To: mishedlo who wrote (17854)1/2/2002 9:03:36 PM
From: ajtj99  Respond to of 99280
 
Haven't done that one, Mish. It's too smart for me to have thought of doing it <G>.

Actually, it has the potential to be a winner if we go up early, but if we correct late January or Feb, you're SOL. I think a correction late is probably more likely, BWDIK.

I looked at V-man's chart tonight, and a thought came to me (amazingly enough). What if we rally to NDX 1634 or so by Friday and pull back to NDX 1550 by the middle of next week? That would set up a touch to the H&S neckline at 41 QQQ by late this week, a drop to Bollinger Band support, and a bounce back to the neckline at possibly 42 or 42.50 to get us slightly above Max Pain. A drop into expiration could lead to a greater correction leading to the H&S target at QQQ 35, or NDX 1430 or so and COMP 1793.

Here's his chart:

stockcharts.com



To: mishedlo who wrote (17854)1/2/2002 9:20:51 PM
From: I. N. Vester  Read Replies (1) | Respond to of 99280
 
time spreads: it's a reasonable play, but you still
have to be right on the direction and timing to make
it work well. if the near term option is in the money
at expiration, it works better if you have the $$$
to buy and deliver the underlying at expiration rather than
paying any time value to buy in the short side, which you
will have to do even on day of expiration if you buy the
short option back, tho not if it ends up out of the money
of course. of course you have to put in some more
net $$$ for the intrinsic value, but hopefully you end
up with a very low price for the remaining long side time.

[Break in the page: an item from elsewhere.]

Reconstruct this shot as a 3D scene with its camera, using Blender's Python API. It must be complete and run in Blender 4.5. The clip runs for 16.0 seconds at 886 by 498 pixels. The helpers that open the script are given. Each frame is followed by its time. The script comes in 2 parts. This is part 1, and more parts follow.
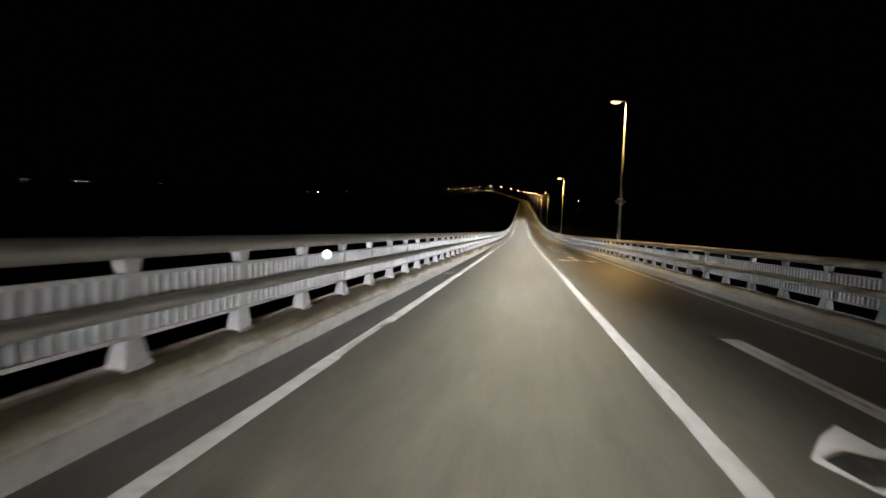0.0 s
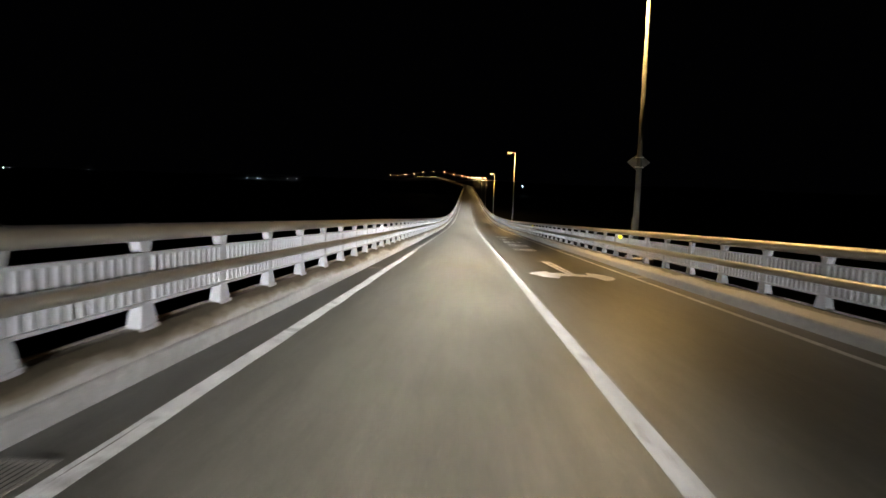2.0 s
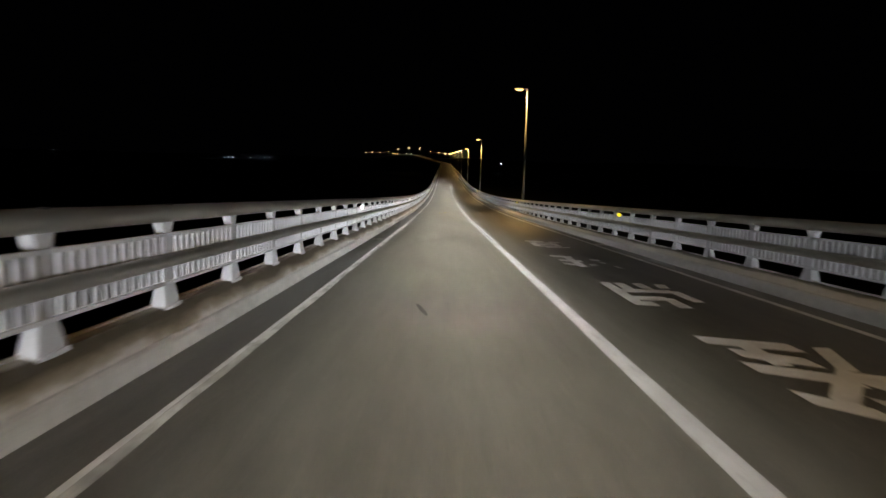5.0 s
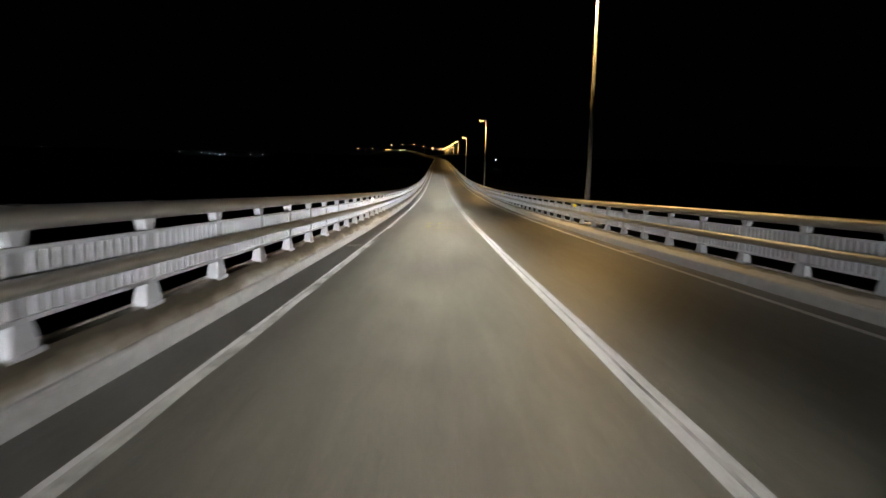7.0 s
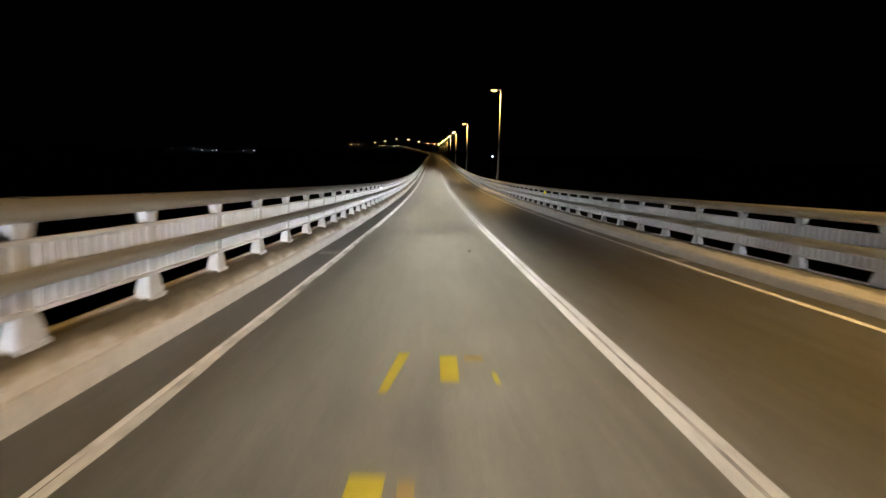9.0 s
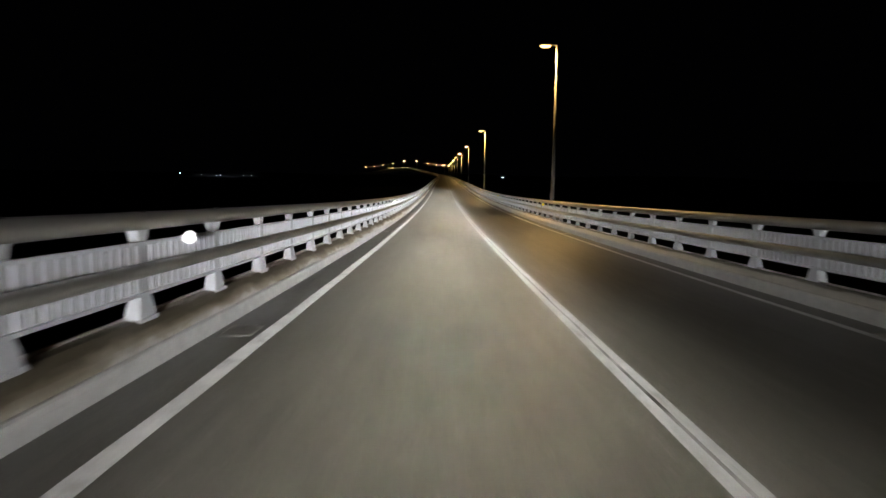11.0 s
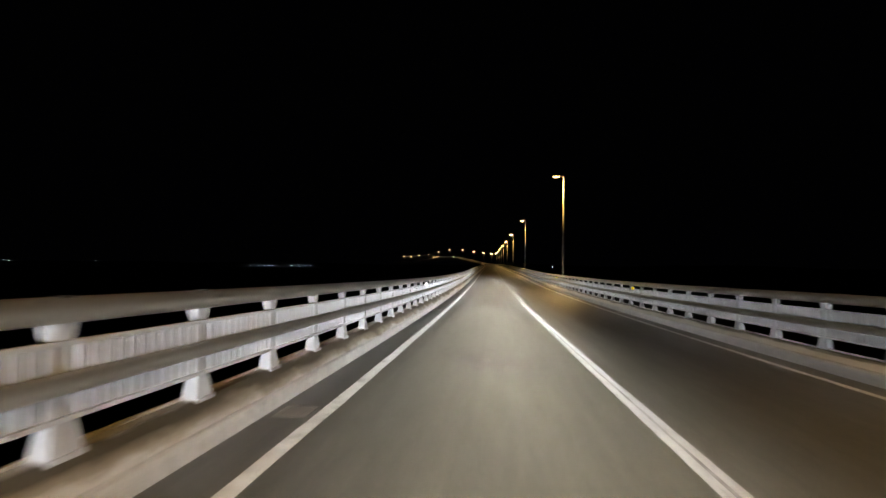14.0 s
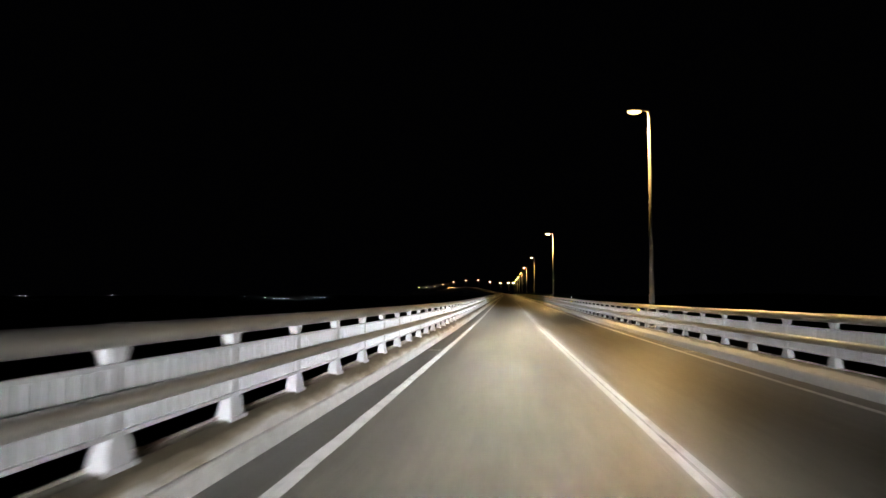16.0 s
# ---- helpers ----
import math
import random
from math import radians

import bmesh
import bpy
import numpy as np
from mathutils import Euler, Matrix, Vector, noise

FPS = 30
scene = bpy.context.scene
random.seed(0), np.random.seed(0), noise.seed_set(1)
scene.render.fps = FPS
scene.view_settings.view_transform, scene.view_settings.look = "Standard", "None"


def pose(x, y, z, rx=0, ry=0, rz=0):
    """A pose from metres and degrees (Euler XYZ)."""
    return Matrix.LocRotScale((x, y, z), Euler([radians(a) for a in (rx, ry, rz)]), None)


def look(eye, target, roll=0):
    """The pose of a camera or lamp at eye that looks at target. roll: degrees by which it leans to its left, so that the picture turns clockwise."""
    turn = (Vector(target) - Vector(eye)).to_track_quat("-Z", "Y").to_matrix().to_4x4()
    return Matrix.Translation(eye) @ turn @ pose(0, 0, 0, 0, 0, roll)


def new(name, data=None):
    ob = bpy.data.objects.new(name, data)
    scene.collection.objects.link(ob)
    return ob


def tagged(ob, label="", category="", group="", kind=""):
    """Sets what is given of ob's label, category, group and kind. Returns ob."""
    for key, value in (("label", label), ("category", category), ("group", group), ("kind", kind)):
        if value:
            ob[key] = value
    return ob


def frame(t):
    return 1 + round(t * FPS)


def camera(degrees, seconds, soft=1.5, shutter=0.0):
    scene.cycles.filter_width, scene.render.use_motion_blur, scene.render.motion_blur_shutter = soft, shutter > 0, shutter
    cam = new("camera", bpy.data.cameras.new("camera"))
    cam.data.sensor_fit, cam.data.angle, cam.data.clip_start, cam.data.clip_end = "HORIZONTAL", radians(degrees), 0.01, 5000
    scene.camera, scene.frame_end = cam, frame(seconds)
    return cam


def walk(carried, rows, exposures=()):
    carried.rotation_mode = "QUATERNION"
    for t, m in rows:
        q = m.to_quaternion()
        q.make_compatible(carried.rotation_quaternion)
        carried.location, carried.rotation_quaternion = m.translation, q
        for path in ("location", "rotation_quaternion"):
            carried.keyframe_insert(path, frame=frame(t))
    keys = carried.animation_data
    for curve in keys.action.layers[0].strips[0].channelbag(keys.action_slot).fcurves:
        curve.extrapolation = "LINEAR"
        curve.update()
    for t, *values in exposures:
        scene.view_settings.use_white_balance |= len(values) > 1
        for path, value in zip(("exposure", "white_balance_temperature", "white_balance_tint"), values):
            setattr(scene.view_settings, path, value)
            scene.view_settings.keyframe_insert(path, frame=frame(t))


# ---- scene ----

if the underlying is just below the strike a few days
before expiration, for the added risk of getting caught
in a downdraft you can buy the underlying at that
price. then if the price moves above the near strike you
deliver at a profit and also get some free intrinsic
value on the remaining long option, otherwise sell the
underlying around even, or liquidate the whole position
or whatever.

i've been doing this on equities with wider spreads and I
get much better pricing when i tell my broker to buy
the spread at x cost net. their options guy often gets
me filled well e.g. both sides at the ask, vs
selling at the bid and buying at the ask, as you have to
if you buy/sell each side separately esp on issues where
there is such low opt volume so you can't get filled inside.
i trade at ubs painewebber but i imagine any broker can
take a phone order to establish a spread on net cost basis.